Published on December 6, 2017        Author: 

As pointed out by the Financial Times (FT), the UK’s withdrawal from the EU will require the renegotiation of more than 700 international agreements from which the UK currently benefits by virtue of its EU membership. Given the political and economic importance of transatlantic relations for both the UK and EU, the United States is arguably a good place to start when it comes to gaining a deeper understanding of the challenge at hand. As this post argues, before reaching the substantive questions surrounding the new agreements, even determining the number of treaties that may need to be replaced with new U.S.-UK ones is not a straightforward task.

In an address of November 28, 2017, Secretary of State Tillerson urged both sides to move the withdrawal process “forward swiftly and without unnecessary acrimony” and offered “an impartial hand of friendship to both parties”. Meanwhile, the Brexit negotiations are nearing a crucial point in mid-December, when it will be determined whether “sufficient progress” has been achieved for the two sides to start looking to the future—with each other and with strategic partners such as the U.S.

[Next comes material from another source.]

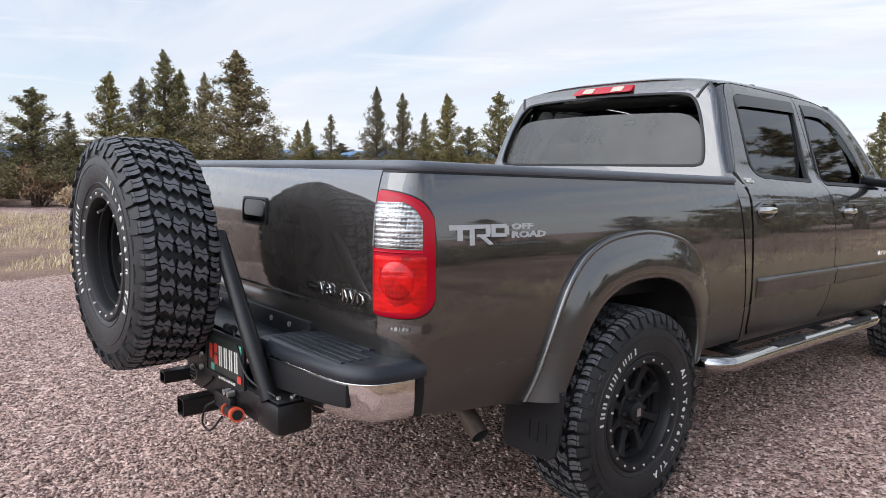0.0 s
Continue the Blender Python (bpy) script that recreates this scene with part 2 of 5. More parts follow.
def lens(name, c1, c2, cell, metal, ribs):
    """Moulded lamp lens: reflector facets and faint ribs under a glossy skin."""
    m = Mat(name, c1, 0.16, metal, Specular_IOR_Level=0.35, Coat_Weight=0.4, Coat_Roughness=0.03)
    facets = m.voronoi(cell)
    big = m.noise(14, 4, 0.6, (1, 1, 1.6))
    clear = ribs > 20
    waves = []
    for way in ("Z", "X"):
        w = m.node("ShaderNodeTexWave", Scale=ribs if way == "Z" else ribs * 1.7, Distortion=0.25, Detail=1.0)
        w.bands_direction = way
        m.l.new(m.co, w.inputs["Vector"])
        waves.append(w.outputs["Color"])
    ribbed = m.mix(0.30, waves[0], waves[1])
    tone = m.mix(0.30 if clear else 0.08, m.mix(0.55 if clear else 0.45, facets, big), ribbed)
    m.color(m.ramp(tone, (0.33, c1), (0.58, c2)))
    m.bump(facets, 0.12 if not clear else 0.2, 0.006)
    m.bump(big, 0.25 if not clear else 0.35, 0.015)
    m.bump(ribbed, 0.22 if clear else 0.06, 0.003)
    return m.m


RED_LENS = lens("red_lamp_lens", (0.24, 0.0007, 0.0012), (0.62, 0.0024, 0.003), 15, 0.10, 18.0)
RED_RIM = Mat("red_lamp_rim", (0.38, 0.001, 0.014), 0.22, Specular_IOR_Level=0.2, Coat_Weight=0.35, Coat_Roughness=0.02).m
CLEAR_LENS = lens("clear_lamp_lens", (0.09, 0.09, 0.094), (0.46, 0.46, 0.46), 34, 0.85, 22.0)
WHITE_RIB = simple("moulded_lens_rib", (0.36, 0.36, 0.365), (0.52, 0.52, 0.52), 60, (0.10, 0.2), 0.1, metal=0.6)
CREAM_LENS = simple("cream_lens", (0.44, 0.39, 0.30), (0.52, 0.46, 0.36), 30, (0.15, 0.25), 0.1)
AMBER = lens("amber_lamp_lens", (0.55, 0.2, 0.05), (0.8, 0.45, 0.2), 40, 0.3, 20.0)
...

In determining the UK’s post-Brexit “special relationship” with the U.S., some preliminary discussions are already underway. However, the UK will be free to conduct fully-fledged negotiations only once it ceases to be an EU member. In anticipation of the many legal and political questions that these negotiations will raise, a preliminary—seemingly simple—matter would be to establish what the actual treaty relations between the U.S. and EU are. Three comprehensive and authoritative sources can be drawn upon to this end: The U.S. State Department’s Treaties in Force 2017, the EU’s Treaty Office Database, and the FT’s Brexit treaty renegotiation checklist. The only problem is, they do not match up. According to the State Department, there are 31 bilateral treaties in force between the EU and U.S., according to the EU’s Treaty Office, the number is 52, and according to the FT, it is 37. Hence, establishing the extent and content of legal relations affected by Brexit amounts in the first place to an empirical challenge.

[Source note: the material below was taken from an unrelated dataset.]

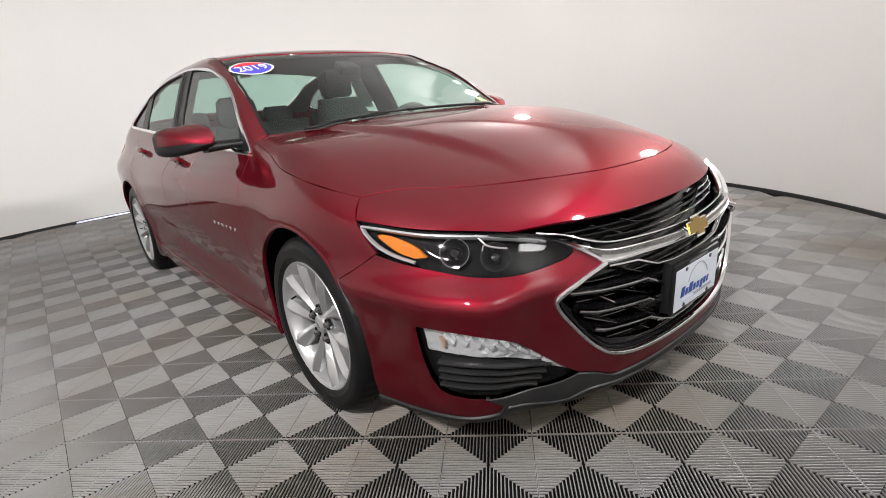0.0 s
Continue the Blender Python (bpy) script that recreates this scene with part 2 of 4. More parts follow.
def drop_on(o, d, far, n=90, deep=0.0):
    """Where rays from o along d first meet the form."""
    ks = np.linspace(0, far, n)
    lo, hi = np.zeros(len(o)), np.full(len(o), far)
    found = np.zeros(len(o), bool)
    last = np.zeros(len(o))
    for k in ks:
        ins = (form(o + d * k) + deep < 0) & ~found
        lo, hi = np.where(ins, last, lo), np.where(ins, k, hi)
        found |= ins
        last = np.full(len(o), k)
    for _ in range(22):
        mid = (lo + hi) / 2
        ins = form(o + d * mid[:, None]) + deep < 0
        lo, hi = np.where(ins, lo, mid), np.where(ins, mid, hi)
    return o + d * ((lo + hi) / 2)[:, None], found


HUB_F, HUB_R = 1.25, -1.3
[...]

In an effort to better understand this challenge, this post will first explain the reasons for (most of) these discrepancies, and subsequently offer its own assessment of the number of treaties. Before doing so, it should be stressed that this analysis focusses on bilateral international agreements only, i.e., agreements between the U.S. and the EU, either with or without the EU’s Members States alongside it. Agreements including additional parties would be categorized as multilateral agreements, of which there is also a significant number involving both the EU and U.S. and which raise additional difficulties, as illustrated recently in the dispute over the post-Brexit splitting of tariff rate quotas at the WTO. Moreover, the analysis focusses on treaties in force, thus excluding treaties pending ratification or those which are being provisionally applied (such as the 2007 Open Skies Agreement). As a final caveat, this post does not delve into any of the many administrative agreements concluded directly between U.S. and EU agencies (see for a useful overview the table compiled by Peter Chase in Daniel Hamilton and Jacques Pelkmans (eds.), Rule-Makers or Rule-Takers: Exploring the Transatlantic Trade and Investment Partnership (2015), pp. 55-60). What this post seeks to show is that even a single bilateral treaty relationship is challenging enough to grasp.